You may again try to convince your parents for this proposal and even tell them about your final decision for this person. You may even inform them that you're living in domestic relationships in a shared household with them and their act of forcing marriage with a person not of your choice will amount to act of domestic violence towards you for which your can make formal complaint against them.
Hope this will make them understand you and will convince them for marriage with person of your choice.
saloni nagar (Querist) 14 September 2018
Thank you sir... for ur valueable advice
Guest (Expert) 14 September 2018
So far as law is concerned, since you have already attained majority, law permits in advance to marry anyone you prefer. But law cannot compel your parents to give their consent. However, law won't come to your rescue ay the time if any untoward incident occurs to you. That way, law lags much behind of all. That appears only after damage is done. If you try to take help of police by lodging any complaint that is likely to strain your relations much more with your own elders. Consensual marriage is always much better.

So, better try to get consent of your parents and other elders through of your confidante.

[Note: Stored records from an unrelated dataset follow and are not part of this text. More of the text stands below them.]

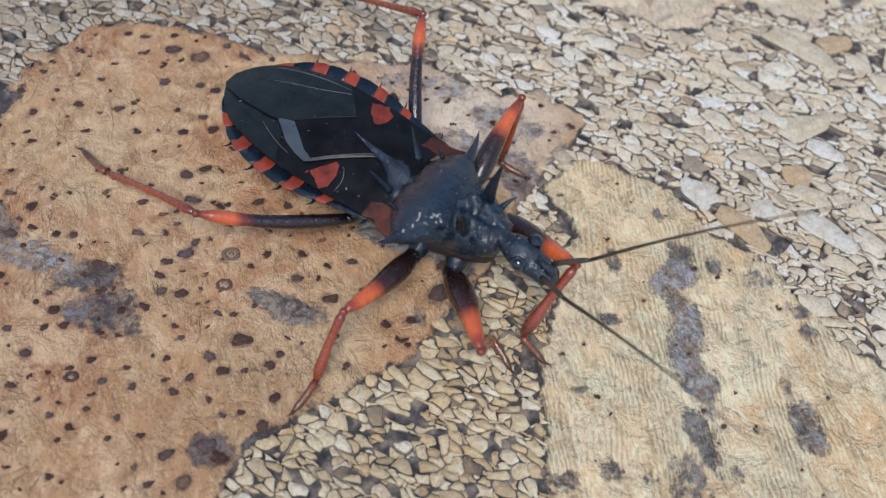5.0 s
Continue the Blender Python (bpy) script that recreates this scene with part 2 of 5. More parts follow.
def shell_material(name, dark, light, rough=0.3, sparkle=True, spec=0.5, coat=0.0, relief=0.16):
    n = Nodes(name)
    flat = n.coords()
    col = n.mix(n.grey(n.noise(flat, 500, 4), 0.35, 0.7), dark, light)
    fine = n.noise(flat, 2600, 4, 0.65)
    if sparkle:
        # tiny glints put into the colour as pale dots
        sparkle_dots = n.math("MULTIPLY", n.grey(n.noise(flat, 2600, 2), 0.72, 0.75, 0, 0.7), n.grey(n.noise(flat, 330, 3), 0.45, 0.6))
        col = n.mix(sparkle_dots, col, (0.45, 0.43, 0.38))
    rg = n.grey(n.noise(flat, 900, 4), 0.3, 0.7, rough - 0.1, rough + 0.1)
    return n.done(col, rg, n.bump(n.math("ADD", fine, n.noise(flat, 700, 4, 0.6)), relief * MM, 0.75), Specular_IOR_Level=spec, Coat_Weight=coat, Coat_Roughness=0.07, Coat_Normal=n.bump(n.noise(flat, 1100, 2, 0.5), relief * 1.3 * MM, 0.7))


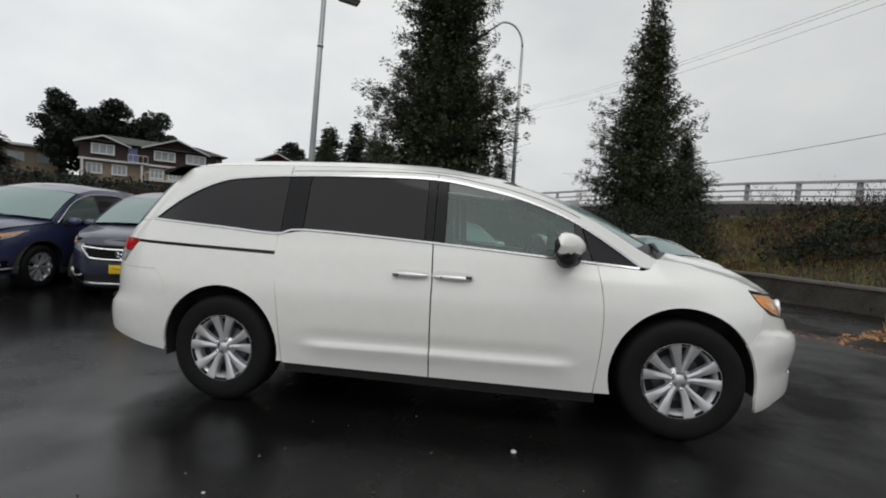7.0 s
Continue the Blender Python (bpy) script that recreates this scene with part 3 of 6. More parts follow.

Rest depends upon your own wisdom.
Sudhir Kumar, Advocate (Expert) 15 September 2018
Are you both of same gotra
Dr J C Vashista (Expert) 15 September 2018
Reconsider your decision to reject the bridegroom, no parents would (past, present and future) ever approve the boy who is incompatible to their daughter, wherein you will have to compromise for your dream partner. The opinion is "out of law".
Legally no one (including your parents) can compel you to accept the boy to marry, you can reject the proposal and face the consequences.
Guest (Expert) 15 September 2018
Dear Sudhir Kumar,

Apparently, if surname of both is 'Nagar', the gotra cannot be different.

However, on what legal angle you want to reply is known to me. But before that, you may better go through her earlier queries posted four years (2014) before this query. You would find the truth to what extent she has narrated the facts. As per her profile, she is a student.

As per one of her earlier questions, she was being forced even four years before to marry someone else other than her BF, and now also the same position. Before four years, she was 21 and her boy friend was 24, now in these 4 years, both could grow old merely for 3 years (not 25 and 28).

Also, 4 years ago, she wanted to file a case against her parents.

When she got appropriate advice from various experts 4 years ago, what she wants now from the experts, can be anybody's guess..

She is posting merely student's query, as has already been pointed out by me, along with contradictions. at the following thread 4 years earlier:
http://www.lawyersclubindia.com/experts/can-i-leave-my-parents-house-and-live-with-my-boyfriend-and-his-family-512406.asp

Before my first response above, I could not go through her profile page and questions. So, replied in good faith. I am of the view, she is not coming out with facts with appropriate background of the case, even if there is any slightest truth in his story. She seems to be posting academic queries.

No objection, if you want to convey the legal position of the proposed marriage based on the gotra.of the couple. But must see, how the students try to hoodwink the experts.


A. A. JOSE (Expert) 15 September 2018
You are rightly exposed by learned Shri.Dhi gra. It is obvious that you have repeated a fititious query after 4 years! Even if your problem is factually correct , why do I again need fresh advise from the experts without acting as per earlier guidance?